In the two weeks before he was killed, Clinkunbroomer worked 80 hours of regular time and 69 hours of overtime, Gage said.

He worked a double shift on Sept. 15. He got off at 8 a.m. Sept. 16, went home, slept a few hours and was back at the station at 4 p.m. to start his shift. He was killed two hours later, Kim Clinkunbroomer said.

“I fully believe, fully believe, that if my son was not overworked that he would have been in a better position to not be where he is today,” she said.

Kim Clinkunbroomer comes from a family of law enforcement that spans four generations. She worked for the sheriff’s department for about 10 years.

“Those men and women that put that badge on put it on with pride to do the best job they can, but they need to have the working conditions to do the best job that they can,” she said.

Deputy Clinkunbroomer had been with the Palmdale station since July 2018. He served as a field training officer.

“It takes an extraordinary amount of skill and ability to be selected,” said Michael Clinkunbroomer, who served with the LA County Sheriff’s Department for about 30 years and retired with the rank of lieutenant.
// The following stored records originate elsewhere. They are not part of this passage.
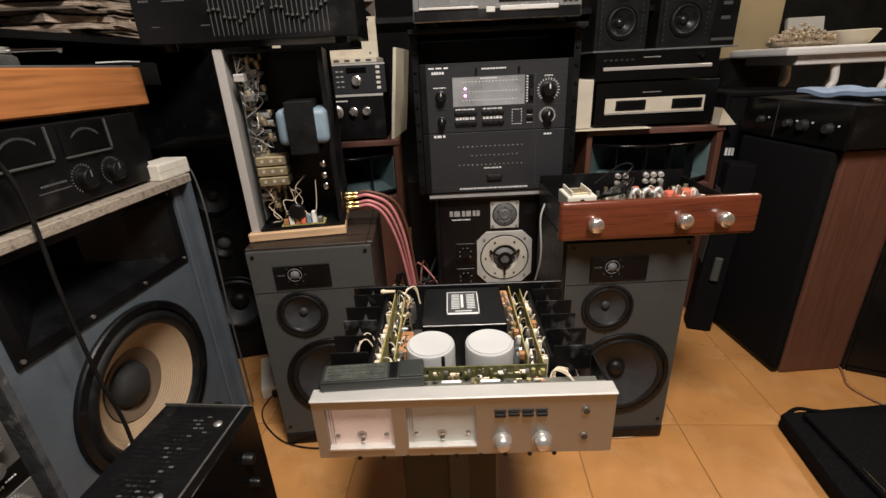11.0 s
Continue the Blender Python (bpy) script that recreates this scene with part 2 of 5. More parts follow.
# ---- builders ----
def part(name, bm, material, parent=None, label="", smooth=None):
    """Links a bmesh as one mesh object under a thing or a part."""
    me = bpy.data.meshes.new(name)
    bmesh.ops.recalc_face_normals(bm, faces=bm.faces[:])
    bm.to_mesh(me)
    bm.free()
    me.materials.append(material)
    if smooth:
        me.polygons.foreach_set("use_smooth", [True] * len(me.polygons))
        me.set_sharp_from_angle(angle=radians(smooth))
    ob = new(name, me)
    ob.parent = parent
    if label:
        tagged(ob, label)
    if name in ("panel_print", "dial_marks", "scale_marks", "printed_diagram", "lettering", "wire_tangle", "moss", "level_dots"):
        tagged(ob, kind="stuff")
    return ob


def thing(name, m, label, category, group="", kind=""):
    ob = new(name)
    ob.empty_display_size = 0.05
    ob.matrix_world = m
    return tagged(ob, label, category, group, kind)


def bx(x0, x1, y0, y1, z0, z1, bev=0.0, bm=None, m=None, seg=1):
    bm = bm or bmesh.new()
    t = Matrix.LocRotScale(((x0 + x1) / 2, (y0 + y1) / 2, (z0 + z1) / 2), None, (abs(x1 - x0), abs(y1 - y0), abs(z1 - z0)))
    r = bmesh.ops.create_cube(bm, size=1, matrix=(m @ t) if m else t)
    if bev:
        e = list({k for v in r["verts"] for k in v.link_edges})
        bmesh.ops.bevel(bm, geom=e, offset=bev, segments=seg, affect="EDGES", profile=0.6)
    return bm


AX = {"x": Vector((1, 0, 0)), "-x": Vector((-1, 0, 0)), "y": Vector((0, 1, 0)), "-y": Vector((0, -1, 0)), "z": Vector((0, 0, 1)), "-z": Vector((0, 0, -1))}


def lathe(c, axis, prof, seg=32, bm=None, close=True):
    """Turns (radius, height along axis) pairs round the axis through c."""
    bm = bm or bmesh.new()
    n = AX[axis] if isinstance(axis, str) else Vector(axis).normalized()
    u = n.orthogonal().normalized()
    v = n.cross(u)
    c = Vector(c)
    rings = []
    for r, h in prof:
        if r < 1e-6:
            rings.append([bm.verts.new(c + n * h)])
        else:
            rings.append([bm.verts.new(c + n * h + (u * math.cos(a) + v * math.sin(a)) * r) for a in (2 * math.pi * k / seg for k in range(seg))])
    for a, b in zip(rings, rings[1:]):
        for k in range(seg):
            q = [a[k % len(a)], a[(k + 1) % len(a)], b[(k + 1) % len(b)], b[k % len(b)]]
            q = list(dict.fromkeys(q))
            if len(q) > 2:
                bm.faces.new(q)
    if close:
        for ring in (rings[0], rings[-1]):
            if len(ring) > 2:
                bm.faces.new(ring)
    return bm


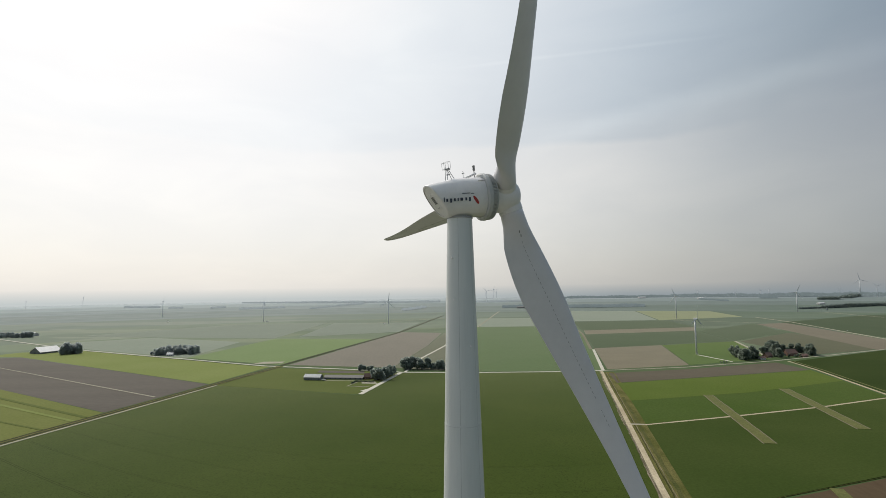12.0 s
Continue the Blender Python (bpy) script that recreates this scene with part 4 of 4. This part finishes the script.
# ---- farm buildings ----
def gabled(name, label, category, x, y, turn, length, width, eaves, ridge, wall, roof, windows=3, door=True):
    """A gabled building along its own x axis, with real eaves, openings and roof planes."""
    ob = thing(name, label, category, at=pose(x, y, land_height(math.hypot(x, y)), 0, 0, turn))
    t = 0.3
    for s in (-1, 1):
        part("wall", box(bmesh.new(), length, t, eaves, Matrix.Translation((0, s * (width - t) / 2, eaves / 2))), M[wall], ob)
    for s in (-1, 1):
        bm = bmesh.new()
        xs = (s * (length / 2 - t), s * length / 2)
        outline = [(-width / 2 + t, 0), (width / 2 - t, 0), (width / 2 - t, eaves), (0, ridge - 0.1), (-width / 2 + t, eaves)]
        a = [bm.verts.new((xs[0], q, z)) for q, z in outline]
        b = [bm.verts.new((xs[1], q, z)) for q, z in outline]
        bm.faces.new(a)
        bm.faces.new(b[::-1])
        for i in range(5):
            bm.faces.new((a[i], b[i], b[(i + 1) % 5], a[(i + 1) % 5]))
        part("gable_wall", bm, M[wall], ob)
    slope = math.atan2(ridge - eaves, width / 2)
    span = math.hypot(width / 2, ridge - eaves) + 0.6
    for s in (-1, 1):
        m = Matrix.Translation((0, s * (width / 4 + 0.15), (eaves + ridge) / 2 + 0.05)) @ Matrix.Rotation(-s * slope, 4, "X")
        part("roof_plane", box(bmesh.new(), length + 1.0, span, 0.22, m, 0.04), M[roof], ob)
    part("ridge_cap", tube(bmesh.new(), (-length / 2 - 0.5, 0, ridge + 0.12), (length / 2 + 0.5, 0, ridge + 0.12), 0.18, 8), M[roof], ob)
    for i in range(windows):
        wx = -length / 2 + length * (i + 0.5) / windows
        pane = part("window", box(bmesh.new(), 1.3, 0.08, 1.2, Matrix.Translation((wx, -width / 2 - 0.03, min(1.7, eaves * 0.55)))), M["glass"], ob)
        for dx in (-0.7, 0.7):
            part("window_frame", box(bmesh.new(), 0.1, 0.1, 1.35, Matrix.Translation((wx + dx, -width / 2 - 0.05, min(1.7, eaves * 0.55)))), M["wall_white"], pane)
    if door:
        part("door", box(bmesh.new(), 0.1, min(4, width * 0.35), min(eaves * 0.8, 3.8), Matrix.Translation((-length / 2 - 0.04, 0, min(eaves * 0.8, 3.8) / 2))), M["dark"], ob)
    return ob


gabled("barn", "large barn with pale corrugated roof beside trees", "barn", -1007, 1192, 70, 48, 40, 4, 15, "wall_grey", "roof_white", 6)
gabled("shed", "long low grey farm shed in grass", "shed", -230, 768, -8, 27, 13, 4.5, 8.5, "wall_grey", "roof_blue", 5)
gabled("shed", "very long low dark farm shed", "shed", -182, 774, -7, 64, 15, 2.8, 5.6, "wall_grey", "roof_grey", 8)
gabled("farmhouse", "brick farmhouse with red tiled roof among trees", "house", -143, 770, 20, 14, 9, 4, 8.5, "wall_brick", "roof_red", 3)
gabled("shed", "small pale-walled shed beside farm trees", "shed", 566, 944, 10, 10, 7, 3.5, 6, "wall_white", "roof_red", 2)
gabled("shed", "grey-roofed shed between farm trees", "shed", 586, 1000, 60, 16, 9, 4, 7.5, "wall_white", "roof_grey", 2)
gabled("farmhouse", "brick farmhouse with red tiled roof among trees", "house", 592, 972, 25, 15, 10, 4, 9, "wall_brick", "roof_red", 4)
gabled("farmhouse", "large farmhouse with red tiled roof among trees", "house", 650, 996, 15, 24, 14, 5, 12, "wall_brick", "roof_red", 4)
gabled("shed", "low brick outbuilding with red roof", "shed", 662, 974, 15, 13, 8, 3, 6, "wall_brick", "roof_red", 3)
gabled("house", "white house half hidden by trees", "house", -646, 1098, 5, 13, 9, 4, 7.5, "wall_white", "roof_white", 3)
gabled("shed", "white-walled shed beside trees", "shed", -44, 874, 0, 16, 9, 4, 6.5, "wall_white", "roof_white", 3)
gabled("barn", "white-roofed barn at a hamlet among trees", "barn", -1500, 1738, -20, 34, 20, 6, 12, "wall_white", "roof_white", 4)
gabled("shed", "pale low shed far off in fields", "shed", 470, 3640, 0, 110, 30, 7, 12, "wall_grey", "roof_grey", 6)
gabled("barn", "pale roofed barn far off beside woods", "barn", 2250, 3230, 10, 40, 22, 7, 13, "wall_white", "roof_white", 4)
gabled("shed", "long pale shed far off before woods", "shed", 1520, 4279, 8, 60, 22, 7, 12, "wall_white", "roof_white", 4)
gabled("shed", "pale low shed far off in fields", "shed", 1876, 4009, 12, 45, 20, 7, 11, "wall_white", "roof_white", 4)


def hedge(line, tall, wide, seed):
    """A clipped hedge: leaf clumps heaped along a line, denser inside than at its ragged skin."""
    rng = np.random.default_rng(seed)
    verts, faces = [], []
    for (x0, y0), (x1, y1) in zip(line, line[1:]):
        length = math.hypot(x1 - x0, y1 - y0)
        for i in range(int(length * 14)):
            f, q = rng.uniform(0, 1), rng.uniform(-0.5, 0.5) * wide
            p = np.array((x0 + (x1 - x0) * f - (y1 - y0) / length * q, y0 + (y1 - y0) * f + (x1 - x0) / length * q, tall * (1 - rng.uniform(0, 1) ** 1.5)))
            k = len(verts)
            for c in ((1, 0, 0), (-0.5, 0.87, 0), (-0.5, -0.87, 0), (0, 0, 0.8), (0, 0, -0.8)):
                verts.append(tuple(p + (np.array(c) + rng.normal(size=3) * 0.25) * rng.uniform(0.35, 0.6)))
            faces += [(k, k + 1, k + 3), (k + 1, k + 2, k + 3), (k + 2, k, k + 3), (k + 1, k, k + 4), (k + 2, k + 1, k + 4), (k, k + 2, k + 4)]
    me = bpy.data.meshes.new("hedge")
    me.from_pydata(verts, [], faces)
    me.materials.append(M["leaf_dark"])
    return tagged(new("hedge", me), "dark clipped hedge round a farm garden", "hedge")


hedge([(-130, 737), (-158, 744), (-161, 727)], 2.2, 2.4, 71)

# ---- vehicles on the farm track ----
def wheel(parent, x, y, r, w):
    m = Matrix.Translation((x, y, r)) @ Matrix.Rotation(math.pi / 2, 4, "X")
    tyre = part("wheel", lathe(bmesh.new(), [(r * 0.55, -w / 2), (r * 0.9, -w / 2), (r, -w / 3), (r, w / 3), (r * 0.9, w / 2), (r * 0.55, w / 2)], 20, m), M["rubber"], parent, "black rubber wheel")
    part("rim", lathe(bmesh.new(), [(r * 0.56, -w * 0.42), (r * 0.2, -w * 0.3), (r * 0.2, w * 0.3), (r * 0.56, w * 0.42)], 16, m), M["steel"], tyre)
    return tyre


def car(x, y, turn, paint, label, z):
    ob = thing("car", label, "car", "vehicles on the track", pose(x, y, z, 0, 0, turn))
    bm = bmesh.new()
    side = [(-2.15, 0.35), (2.15, 0.35), (2.2, 0.75), (1.95, 0.95), (1.0, 1.02), (-2.05, 1.05), (-2.2, 0.8)]
    a = [bm.verts.new((q, -0.88, h)) for q, h in side]
    b = [bm.verts.new((q, 0.88, h)) for q, h in side]
    bm.faces.new(a[::-1])
    bm.faces.new(b)
    for i in range(len(side)):
        bm.faces.new((a[i], a[(i + 1) % len(side)], b[(i + 1) % len(side)], b[i]))
    bmesh.ops.bevel(bm, geom=list(bm.edges), offset=0.07, segments=2, affect="EDGES")
    part("body", bm, M[paint], ob)
    bm = bmesh.new()
    low = [bm.verts.new(p) for p in ((-1.95, -0.82, 1.03), (0.95, -0.82, 1.0), (0.95, 0.82, 1.0), (-1.95, 0.82, 1.03))]
    top = [bm.verts.new(p) for p in ((-1.65, -0.66, 1.52), (0.2, -0.66, 1.52), (0.2, 0.66, 1.52), (-1.65, 0.66, 1.52))]
    for i in range(4):
        bm.faces.new((low[i], low[(i + 1) % 4], top[(i + 1) % 4], top[i]))
    bm.faces.new(top)
    bm.faces.new(low[::-1])
    part("cabin_glass", bm, M["glass"], ob, "dark glazed cabin")
    part("roof_panel", box(bmesh.new(), 1.85, 1.34, 0.06, Matrix.Translation((-0.72, 0, 1.55)), 0.02), M[paint], ob)
    for q in (-1.35, 1.4):
        for s in (-0.82, 0.82):
            wheel(ob, q, s, 0.33, 0.22)
    for s in (-0.65, 0.65):
        part("headlight", box(bmesh.new(), 0.08, 0.3, 0.14, Matrix.Translation((2.19, s, 0.72)), 0.02), M["lamp_glass"], ob)
        part("tail_light", box(bmesh.new(), 0.08, 0.2, 0.2, Matrix.Translation((-2.19, s, 0.80)), 0.02), M["mark_red"], ob)
    return ob


cx, cy = plan(167.5, 74.6)
car(cx, cy, 78, "car_white", "white estate car parked on the gravel track", TRACK_TOP)
cx, cy = plan(160.5, 74.9)
car(cx, cy, 75, "car_dark", "dark grey car parked behind a white one", TRACK_TOP)

car(1172, 1554, 100, "car_white", "small white car far off on a field track", 0.05)

cx, cy = plan(215, 71.4)
tractor = thing("tractor", "small dark farm tractor with white cab roof on the track", "tractor", "vehicles on the track", pose(cx, cy, TRACK_TOP, 0, 0, 262))
part("bonnet", box(bmesh.new(), 1.9, 0.8, 0.9, Matrix.Translation((1.1, 0, 1.25)), 0.12), M["car_dark"], tractor, "dark grey bonnet")
part("chassis", box(bmesh.new(), 3.6, 0.6, 0.5, Matrix.Translation((0.2, 0, 0.75)), 0.06), M["dark"], tractor)
part("cab", box(bmesh.new(), 1.5, 1.5, 1.5, Matrix.Translation((-0.7, 0, 1.95)), 0.15), M["glass"], tractor, "dark glazed cab")
for sx in (-1.4, 0.0):
    for sy in (-0.72, 0.72):
        part("cab_post", box(bmesh.new(), 0.09, 0.09, 1.6, Matrix.Translation((sx, sy, 1.98))), M["dark"], tractor)
part("cab_roof", box(bmesh.new(), 1.8, 1.75, 0.22, Matrix.Translation((-0.7, 0, 2.82)), 0.08), M["car_white"], tractor, "white cab roof")
part("exhaust", tube(bmesh.new(), (0.6, 0.3, 1.6), (0.6, 0.3, 2.9), 0.05), M["dark"], tractor)
for sx, r, w in ((-0.9, 0.85, 0.5), (1.5, 0.55, 0.35)):
    for sy in (-0.85, 0.85):
        wheel(tractor, sx, sy, r, w)
part("rear_implement", box(bmesh.new(), 0.9, 2.2, 0.7, Matrix.Translation((-2.5, 0, 0.6)), 0.1), M["dark"], tractor, "dark implement behind the tractor")

trailer = thing("trailer", "pale flat farm trailer parked beside a grey shed", "trailer", at=pose(-211, 757, 0.09, 0, 0, -12))
part("bed", box(bmesh.new(), 6.4, 2.4, 0.25, Matrix.Translation((0, 0, 1.05)), 0.04), M["dark"], trailer, "dark steel trailer bed")
for sy in (-1.15, 1.15):
    part("side_board", box(bmesh.new(), 6.3, 0.08, 1.1, Matrix.Translation((0, sy, 1.72)), 0.02), M["car_white"], trailer, "white painted side board")
for sx in (-3.1, 3.1):
    part("end_board", box(bmesh.new(), 0.08, 2.2, 1.1, Matrix.Translation((sx, 0, 1.72)), 0.02), M["car_white"], trailer, "white painted end board")
part("load", box(bmesh.new(), 5.9, 2.1, 0.5, Matrix.Translation((0, 0, 1.95)), 0.2), M["roof_white"], trailer, "pale sheeted load")
part("drawbar", tube(bmesh.new(), (3.1, 0, 0.95), (5.0, 0, 0.5), 0.07), M["dark"], trailer)
for sx in (-0.9, 0.5):
    for sy in (-1.0, 1.0):
        wheel(trailer, sx, sy, 0.48, 0.34)

# culvert at the field gate
culvert = thing("culvert", "short pale concrete culvert over the ditch", "culvert", at=pose(*plan(199, 79.5), 0, 0, 0, -11))
part("deck", box(bmesh.new(), 6.5, 3.6, 0.36, Matrix.Translation((0, 0, 0.20)), 0.06), M["track"], culvert)
part("pipe", tube(bmesh.new(), (0.5, -2.3, 0.05), (0.5, 2.3, 0.05), 0.4, 16), M["dark"], culvert)
small_bridge = thing("culvert", "short pale concrete culvert to a crop track", "culvert", at=pose(*plan(509, 82), 0, 0, 0, -11))
part("deck", box(bmesh.new(), 13, 3.8, 0.30, Matrix.Translation((-0.5, 0, 0.17)), 0.06), M["dusty"], small_bridge)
“For several years he taught brand-new deputies to patrol, area awareness, threat assessment and how to properly respond to a threat, all of which didn’t happen,” he said. “It’s very clear, I think to us, had he not been fatigued and exhausted, he would have responded safely and he’d be here today.”

Michael Clinkunbroomer worked three years in patrol as a field sergeant.

“My No.1 goal as a field sergeant was to ensure that those deputies went home every night, and I can’t do that for my son anymore,” he said.